I keep seeing your fucking posts everywhere.
>I feel guilty spending any money because an average 19 year old should normally have a girlfriend, a car, bill's, rent, and all this other shit that I don't have
Have you actually hung around a lot of people at 19? Most are still living with family because it's the best way to save money. You either have to be middle class, living paycheck to paycheck, or really goddamn lucky to have a good job, to be able to live on your own at that age. I ended up moving out at 18, but that's because someone offered to let me stay with them for free. Most people I know end up moving out in their 20s, and they actually have a good amount of money saved up.
Almost all people I know my age are on either side of a coin that I'm in the middle of. Most of them either still feel like making money is a novel thing and happily spend lots of money and enjoy themselves, or are making enough money to pay bills and move out. I know it shouldn't matter what other people are doing but there's an extreme jealousy of both of those groups that I can't overcome, for example my ex girlfriend is someone that had basically all of the same problems as me but way more success. She is fat, depressed, and usually gets the shit end of the deal as far as life is concerned, yet despite those factors and the fact that she is female and a year younger than me, she has a year of work experience, no difficulty working, has had her driver's license for a year, and is way more successful in general. There is the burning feeling that compared to people like her, I am objectively inferior and no matter what I do it will always be that way, it completely kills my motivation to try and improve things, and just generally makes me feel like complete shit all the time.
Well, you kind of chickened out and ran away from your problems instead of dealing with them like an adult. Of course you're going to be a little behind. And as long as you keep running, and keep getting fired, you're only going to make it harder on yourself. And then your feelings of jealousy and inferiority will only exacerbate.
I'm not that guy but there's a pretty big demand for carpentry and shit. I'm not and I don't but I know quite a few contractors and builders and they are all having a hell of a time finding labor, skilled and unskilled. They are hiring young guys with zero experience and teaching them a trade from the bottom up. Woodwork, tile, you name it.
People keep bringing it up because it's a real fucking thing, all over the country. Getting harder and harder to find people willing to do blue collar work. That is why you keep hearing it, because if anyone out there has no idea what to do with their lives and doesn't mind the kind of job where you shower at the end of the day instead of the beginning there's a lot of opportunity.
If you only want white collar work and want to be able to sip latte and browse the fucking internet all day you might just as well play the lotto, there's a lot more lazy computer geeks than there are jobs for lazy computer geeks and it's only getting worse.
I wouldn't say I really ran from anything. It's a problem of motivation, It's not that I'm somehow avoiding failure by just not trying in the first place, it's more like I just don't feel like I can accomplish anything starting now.
Look, I've been where you are. I'm not motivated for shit-tier jobs that pay nothing while being forced to work with lazy people that seem to gain everything from nepotism. But you have to grit your teeth and bare it, because you really need that experience, especially after having been fired 3 times. Even if you manage to go to school, you're going to have a hell of a time finding work because of your being fired and little experience.

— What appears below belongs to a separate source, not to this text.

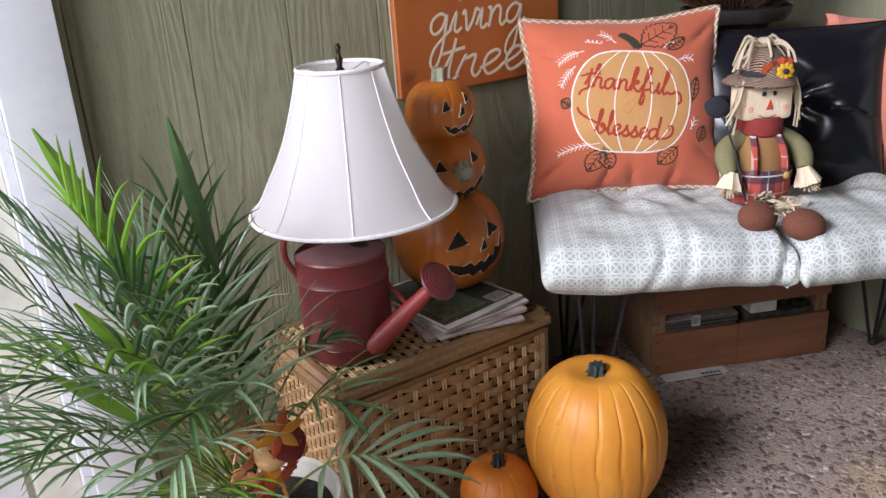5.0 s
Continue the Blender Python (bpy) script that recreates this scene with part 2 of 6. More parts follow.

>It's not that I'm somehow avoiding failure by just not trying in the first place
Things get "too tough" and you let it go to shit. You aren't trying.
To be fair my first two jobs I didn't have orthotics and was more obese, and I quite literally could not stand after the third or fourth days, so it wasn't as much a problem of will power as it was physical inability, but you are right on my third one I guess.
It's just really difficult pushing through so much physical pain as well as emotional stress in the short term with the only real benefit of long term work experience. When I got to the point where after work I would literally just soak my feet in an ice bath and sit there crying I just felt like quitting.
How do you find the motivation to try and work as hard as you can through that much stress for minimum wage and fingers crossed that you won't get fired? I honestly feel like even if I tried my hardest I still would have got fired anyway which killed my motivation even more, although I'm probably just saying that out of depression, and I didn't try my hardest really.